Tillerson apre a Pyongyang

Sì al dialogo ma a patto che i missili si fermino. Questo il senso della dichiarazione del segretario di Stato americano, Rex Tillerson, in merito alla posizione degli Stati Uniti nei confronti della Corea del Nord: disponibilità a collqui esplorativi e senza precondizioni, nel pieno rispetto della risoluzione diplomatica auspicata dalla Comunità internazionale, ricevendo da Pyongyang la medesima predisposizione sull'eventuale regressione dal programma nucleare tuttora in fase di sviluppo. Un obiettivo certamente non semplice ma che, in un momento di forte tensione fra Kim e il resto del mondo, potrebbe rappresentare un segnale incoraggiante per l'immediato futuro. La condizione cardine posta da Tillerson a ogni modo, verte su un periodo di “silenzio nucleare” necessario affinché il terreno per il confronto sia perlomeno percorribile da entrambe le parti.

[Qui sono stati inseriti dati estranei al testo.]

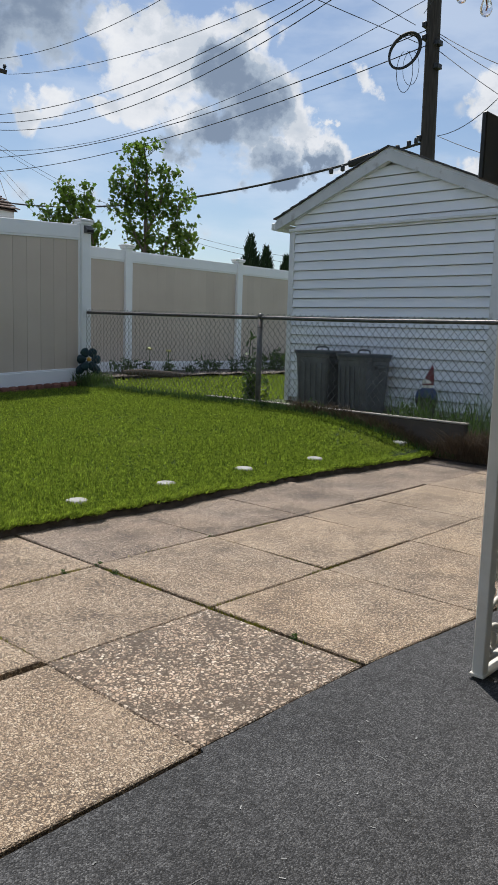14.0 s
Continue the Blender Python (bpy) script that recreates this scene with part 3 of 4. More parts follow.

“Pronti quando lo sono loro”

Insomma, a dispetto dei recenti toni accesi fra Washington e Pyongyang, il segretario di Stato ha parlato degli Usa come “disponibili a parlare non appena sono pronti loro”, intimando però al regime di “fare una scelta”. Il che, tradotto, significa rinunciare al programma atomico e dimostrarsi aperti a un dialogo costruttivo: una sorta di ritorno sull'idea iniziale di Tillerson di aprire con la Corea del Nord dei canali di comunicazione, proposta che il presidente Trump aveva bollato come una perdita di tempo. Dal canto suo, l'attuale segretario ha insistito sulla necessità di un colloquio pacifico con Kim, invitando i vertici nordcoreani “a parlare magari del tempo” per poi sedersi assieme e tracciare “una mappa dei punti sui quali si può lavorare”.

Il quadro

Pur restando la divergenza di vedute con Trump, Tillerson si è detto consapevole, al pari del presidente, di come “non sia realistico dire che parleremo solo se la controparte verrà al tavolo pronta a rinunciare al tuo programma”. Questo perché, ha sottolineato, “hanno investito troppo in questo” e “anche il presidente è molto realista a riguardo”. D'altra parte, da Pyongyang è stato più volte chiaramente specificato che il regime non è interessato a qualsivoglia dialogo prima che la Corea del Nord abbia raggiunto lo status di potenza atomica in grado di colpire gli Stati Uniti, ponendo questa come necessaria condizione per un dialogo “da pari a pari”. E' anche vero, però, che dopo il lancio del Hwasong-15 e la decantazione della propria potenza missilistica, Pyongyang aveva dichiarato di aver raggiunto tale rango.

“Serve tranquillità”

L'obiettivo, almeno a breve termine, è dunque cercare un terreno d'incontro con la Corea del Nord. Un'impresa che potrebbe rivelarsi piuttosto complessa, un po' per il parziale disaccordo tra la versione di Tillerson e altri funzionari statunitensi, i quali aveva chiaramente affermato che qualsiasi dialogo sarebbe necessariamente passato dalla cessazione del programma nucleare, un po' per l'atteggiamento generale nei confronti di Pyongyang, con l'ipotesi tuttora in piedi di sanzioni estremamente dure dopo l'ultimo test missilistico. E, su tale punto, Tillerson cerca di mantenere equilibrio: “E' importante che lo sforzo diplomatico sia sostenuto con un'alternativa militare molto credibile – ha detto -. Il presidente intende assicurarsi che non abbiano un'arma nucleare in grado di raggiungere gli Stati Uniti… Sarebbe dura parlare se nel bel mezzo dei nostri discorsi decidessero di testare un altro dispositivo. Quindi continuiamo a indicare loro che abbiamo bisogno di un periodo di tranquillità”.